#### Given instruction
Return only the stretch of the material below that begins with the line containing "for path in" and ends with the line containing "scene.view_settings.keyframe_insert(path, frame=frame(t))", exactly; both of those lines belong to it.

# Material supplied start

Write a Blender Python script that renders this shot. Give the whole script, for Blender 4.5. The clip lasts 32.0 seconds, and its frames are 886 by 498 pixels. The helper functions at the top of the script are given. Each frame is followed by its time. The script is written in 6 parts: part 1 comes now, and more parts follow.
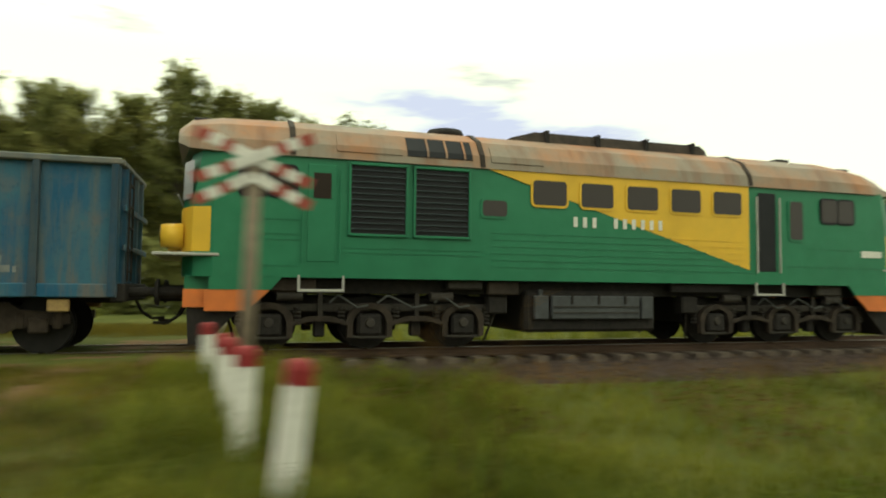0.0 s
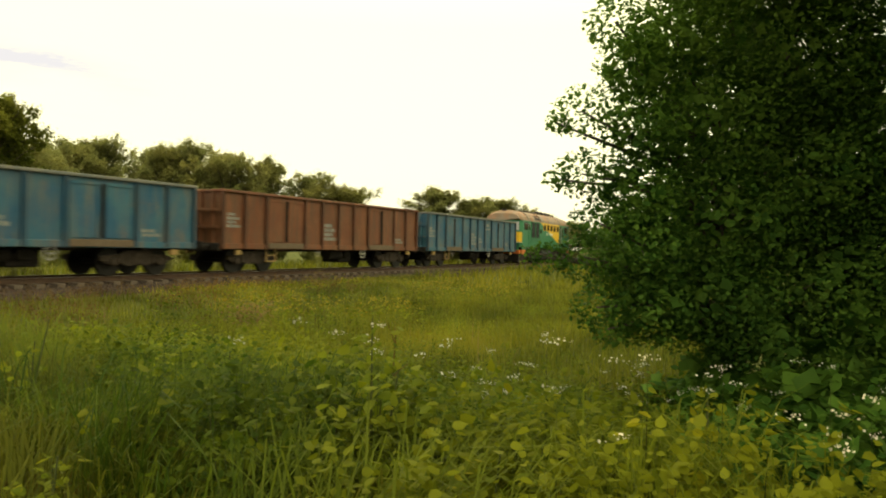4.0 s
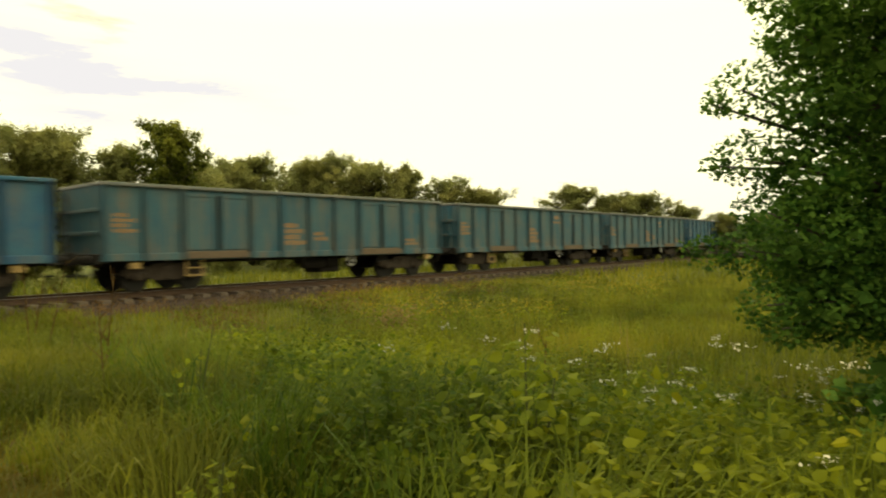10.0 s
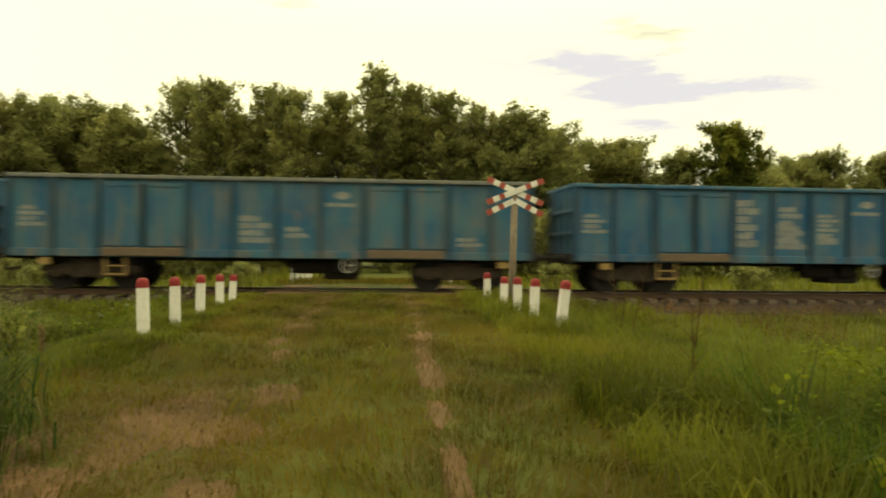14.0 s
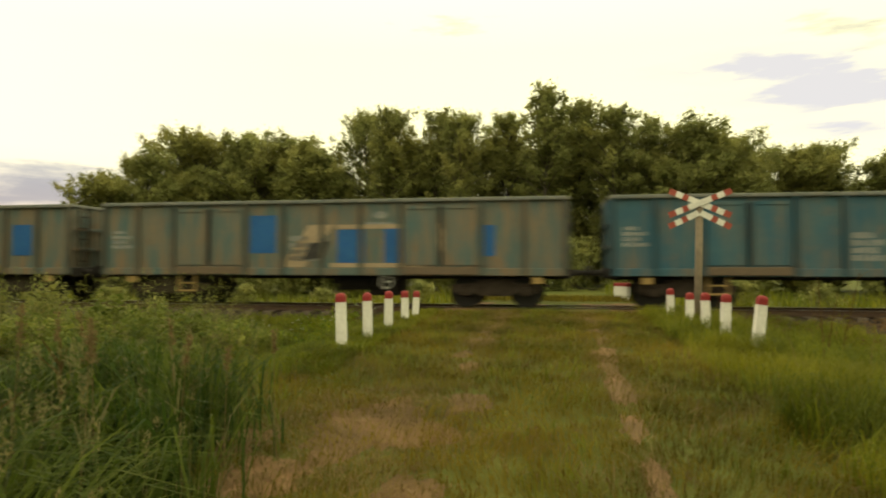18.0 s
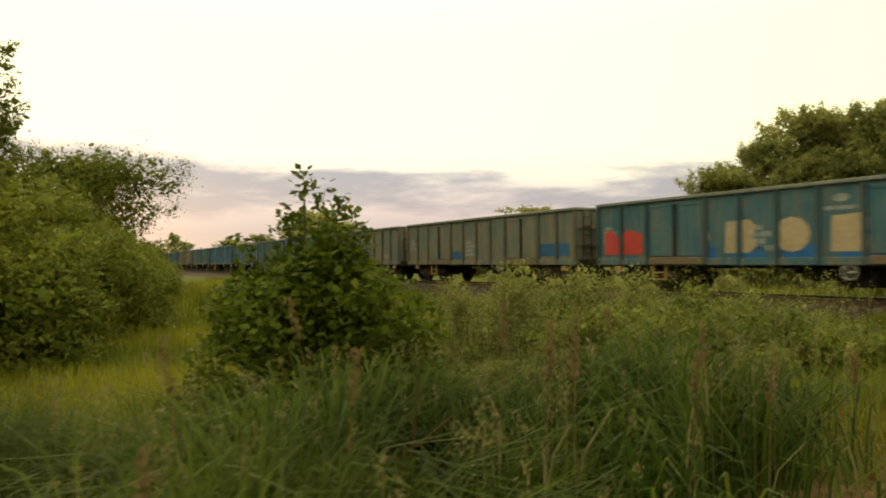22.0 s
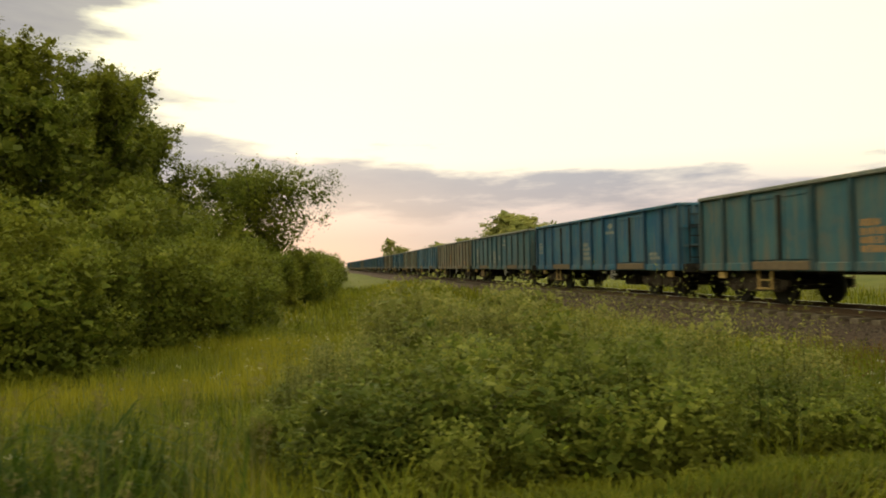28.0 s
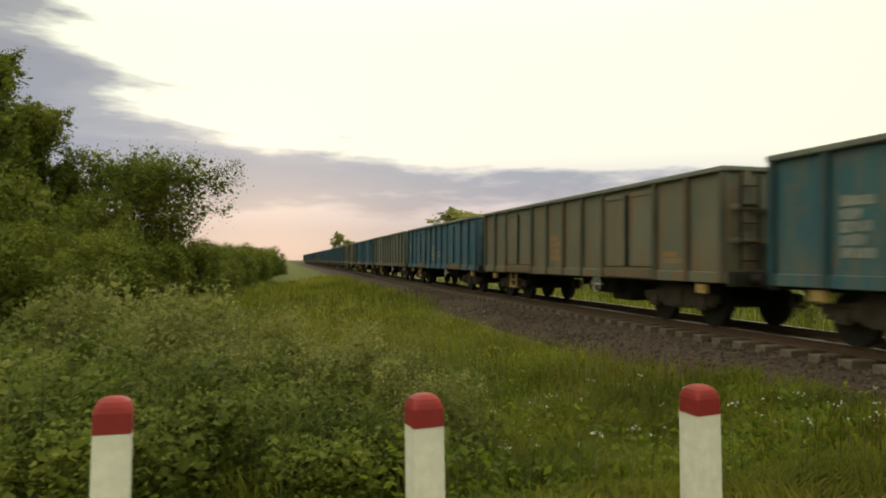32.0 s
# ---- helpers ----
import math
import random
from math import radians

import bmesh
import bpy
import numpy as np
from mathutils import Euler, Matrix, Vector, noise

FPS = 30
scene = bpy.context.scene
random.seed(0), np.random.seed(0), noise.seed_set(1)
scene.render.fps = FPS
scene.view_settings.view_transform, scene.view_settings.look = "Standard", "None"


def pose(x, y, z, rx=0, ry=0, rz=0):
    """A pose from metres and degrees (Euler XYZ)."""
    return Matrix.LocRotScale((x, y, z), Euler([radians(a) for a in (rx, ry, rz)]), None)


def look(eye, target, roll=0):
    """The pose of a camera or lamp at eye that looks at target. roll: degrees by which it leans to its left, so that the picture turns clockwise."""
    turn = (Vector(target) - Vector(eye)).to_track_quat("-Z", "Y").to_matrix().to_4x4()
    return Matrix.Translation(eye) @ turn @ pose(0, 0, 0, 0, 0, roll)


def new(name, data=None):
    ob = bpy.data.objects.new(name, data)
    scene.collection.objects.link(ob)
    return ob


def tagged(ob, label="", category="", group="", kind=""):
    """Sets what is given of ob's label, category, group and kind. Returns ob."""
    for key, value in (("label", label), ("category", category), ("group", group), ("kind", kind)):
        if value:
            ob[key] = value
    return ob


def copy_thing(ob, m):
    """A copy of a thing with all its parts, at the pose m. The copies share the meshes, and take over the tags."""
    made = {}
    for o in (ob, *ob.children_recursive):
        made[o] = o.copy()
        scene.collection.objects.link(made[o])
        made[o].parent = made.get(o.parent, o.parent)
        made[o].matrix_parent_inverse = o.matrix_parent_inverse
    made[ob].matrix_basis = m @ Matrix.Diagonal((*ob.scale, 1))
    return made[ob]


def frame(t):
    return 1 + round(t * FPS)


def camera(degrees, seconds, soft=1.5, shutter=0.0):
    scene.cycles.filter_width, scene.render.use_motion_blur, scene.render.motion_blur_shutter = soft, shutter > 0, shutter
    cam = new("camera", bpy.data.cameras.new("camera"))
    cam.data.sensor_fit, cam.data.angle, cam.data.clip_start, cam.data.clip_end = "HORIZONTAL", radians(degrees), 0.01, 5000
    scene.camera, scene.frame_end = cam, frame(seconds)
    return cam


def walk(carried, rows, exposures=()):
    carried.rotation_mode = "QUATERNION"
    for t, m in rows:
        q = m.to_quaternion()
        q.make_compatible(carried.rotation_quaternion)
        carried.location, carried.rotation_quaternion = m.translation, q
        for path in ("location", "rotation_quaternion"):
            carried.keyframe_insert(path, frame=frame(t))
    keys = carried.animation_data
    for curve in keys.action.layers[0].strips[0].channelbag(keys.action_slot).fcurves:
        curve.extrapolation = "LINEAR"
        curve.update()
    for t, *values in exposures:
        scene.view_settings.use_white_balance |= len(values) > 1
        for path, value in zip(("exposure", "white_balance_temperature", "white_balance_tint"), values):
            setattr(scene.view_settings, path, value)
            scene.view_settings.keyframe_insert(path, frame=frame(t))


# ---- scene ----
cam = camera(65.32, 32.0, soft=1.9, shutter=0.5)
PATH = [
    (0.0, pose(2.378, -13.700, 1.128, 93.31, -0.62, -16.94)),
    (0.5, pose(5.100, -13.200, 1.150, 93.74, -0.01, -30.93)),
    (1.0, pose(7.900, -12.700, 1.150, 92.98, -0.98, -38.45)),
    (1.5, pose(7.400, -15.200, 1.150, 91.51, -1.87, -34.24)),
    (2.0, pose(5.400, -17.500, 1.150, 91.29, -1.37, -47.38)),
    (2.5, pose(0.900, -20.850, 1.165, 90.20, -1.10, -53.00)),
    (3.0, pose(-0.329, -21.616, 1.206, 90.28, -2.10, -58.35)),
    (3.5, pose(-0.233, -21.660, 1.193, 89.67, -1.35, -58.80)),
    (5.5, pose(-0.008, -21.498, 1.155, 90.75, -1.54, -61.80)),
    (6.0, pose(0.002, -21.498, 1.162, 89.51, -2.34, -61.32)),
    (6.5, pose(-0.001, -21.509, 1.157, 88.66, -1.51, -60.77)),
    (7.0, pose(-0.015, -21.522, 1.155, 88.27, -0.97, -59.98)),
    (7.5, pose(0.018, -21.495, 1.157, 88.36, -1.73, -59.96)),
    (8.0, pose(0.032, -21.502, 1.160, 89.10, -1.45, -60.38)),
    (8.5, pose(0.032, -21.502, 1.164, 89.93, 0.05, -59.75)),
    (9.0, pose(0.038, -21.489, 1.170, 89.95, 0.15, -58.32)),
    (9.5, pose(0.054, -21.434, 1.170, 89.70, 0.22, -52.92)),
    (10.0, pose(-0.000, -21.461, 1.178, 89.87, 0.97, -48.11)),
    (10.5, pose(-0.012, -21.450, 1.182, 90.07, -0.21, -44.63)),
    (11.0, pose(-0.031, -21.441, 1.172, 89.72, -0.15, -39.20)),
    (11.5, pose(0.070, -21.340, 1.158, 89.38, -0.28, -33.43)),
    (12.0, pose(-0.080, -21.437, 1.170, 89.46, 0.08, -28.55)),
    (12.5, pose(-0.124, -21.455, 1.172, 89.97, 0.12, -23.71)),
    (13.0, pose(-0.163, -21.412, 1.168, 89.94, -0.17, -18.07)),
    (13.5, pose(-0.184, -21.355, 1.175, 89.86, -0.13, -9.90)),
    (14.0, pose(-0.216, -21.131, 1.214, 90.10, -0.67, -4.48)),
    (14.5, pose(-0.253, -21.282, 1.186, 90.00, -0.28, -1.89)),
    (16.5, pose(-0.305, -21.312, 1.174, 89.94, -1.68, -0.25)),
    (17.0, pose(-0.289, -21.305, 1.162, 90.37, -0.94, 1.54)),
    (17.5, pose(-0.347, -21.285, 1.151, 91.51, -1.77, 3.87)),
    (18.0, pose(-0.413, -21.257, 1.154, 91.58, -0.08, 9.40)),
    (18.5, pose(-0.449, -21.275, 1.153, 91.57, -0.26, 12.60)),
    (19.0, pose(-0.336, -21.301, 1.143, 91.25, -0.13, 21.31)),
    (19.5, pose(-0.294, -21.169, 1.142, 90.89, 0.94, 35.68)),
    (20.0, pose(-0.311, -20.994, 1.117, 90.98, 0.30, 43.72)),
    (20.5, pose(-0.562, -20.727, 1.121, 92.21, -0.80, 46.99)),
    (21.0, pose(-0.715, -20.542, 1.096, 91.50, 1.88, 52.20)),
    (21.5, pose(-0.703, -20.259, 1.114, 91.29, 1.07, 58.26)),
    (22.0, pose(-0.671, -19.863, 1.136, 90.98, 0.48, 58.20)),
    (22.5, pose(-0.762, -19.340, 1.145, 91.57, 0.70, 59.96)),
    (23.0, pose(-0.842, -18.769, 1.154, 90.93, -0.91, 63.88)),
    (23.5, pose(-0.779, -18.233, 1.190, 90.64, -0.80, 64.14)),
    (24.0, pose(-0.713, -17.885, 1.223, 91.33, 0.22, 64.01)),
    (24.5, pose(-0.562, -17.774, 1.227, 92.18, 0.48, 69.59)),
    (26.5, pose(-0.591, -15.667, 1.220, 91.86, 2.94, 74.53)),
    (27.0, pose(-0.568, -15.090, 1.224, 92.08, 0.81, 78.40)),
    (27.5, pose(-0.572, -14.600, 1.205, 91.51, 1.01, 76.91)),
    (28.0, pose(-0.639, -14.118, 1.253, 91.35, 1.10, 76.78)),
    (28.5, pose(-0.551, -13.580, 1.246, 91.16, 0.58, 80.82)),
    (29.0, pose(-0.620, -13.145, 1.266, 90.35, -0.24, 81.43)),
    (29.5, pose(-0.447, -12.640, 1.327, 91.46, -1.04, 81.59)),
    (30.0, pose(-0.612, -12.133, 1.333, 90.95, 1.37, 80.44)),
    (30.5, pose(-0.653, -11.675, 1.339, 91.56, 0.30, 78.04)),
    (31.0, pose(-0.583, -11.141, 1.321, 92.56, 0.38, 76.31)),
    (31.5, pose(-0.531, -10.633, 1.339, 90.61, 0.34, 73.27)),
    (32.0, pose(-0.599, -10.243, 1.339, 90.96, -0.34, 73.73)),
]
walk(cam, PATH, [(0.0, -0.20, 5500, 10), (1.0, -0.26, 5750, 10), (2.0, -0.30, 6100, 10), (3.0, 0.0, 6450, 10), (6.0, 0.06, 6700, 10), (9.0, 0.06, 6700, 10), (11.0, 0.0, 6500, 10), (13.0, -0.10, 6600, 10),
                 (16.5, -0.02, 6600, 10), (18.0, -0.08, 6600, 10), (20.0, -0.20, 6600, 10), (22.0, -0.12, 6750, 10), (24.0, -0.08, 6550, 10), (27.0, -0.18, 6650, 10), (30.0, -0.18, 6450, 9), (31.0, -0.34, 6050, 10), (32.0, -0.40, 5950, 10)])

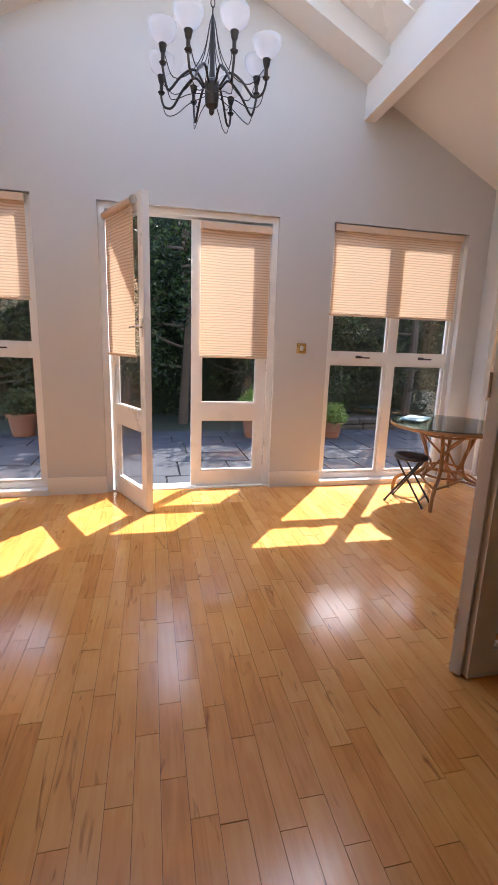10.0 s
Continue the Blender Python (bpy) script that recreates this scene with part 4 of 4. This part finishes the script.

# Material supplied end

#### Response
        for path in ("location", "rotation_quaternion"):
            carried.keyframe_insert(path, frame=frame(t))
    keys = carried.animation_data
    for curve in keys.action.layers[0].strips[0].channelbag(keys.action_slot).fcurves:
        curve.extrapolation = "LINEAR"
        curve.update()
    for t, *values in exposures:
        scene.view_settings.use_white_balance |= len(values) > 1
        for path, value in zip(("exposure", "white_balance_temperature", "white_balance_tint"), values):
            setattr(scene.view_settings, path, value)
            scene.view_settings.keyframe_insert(path, frame=frame(t))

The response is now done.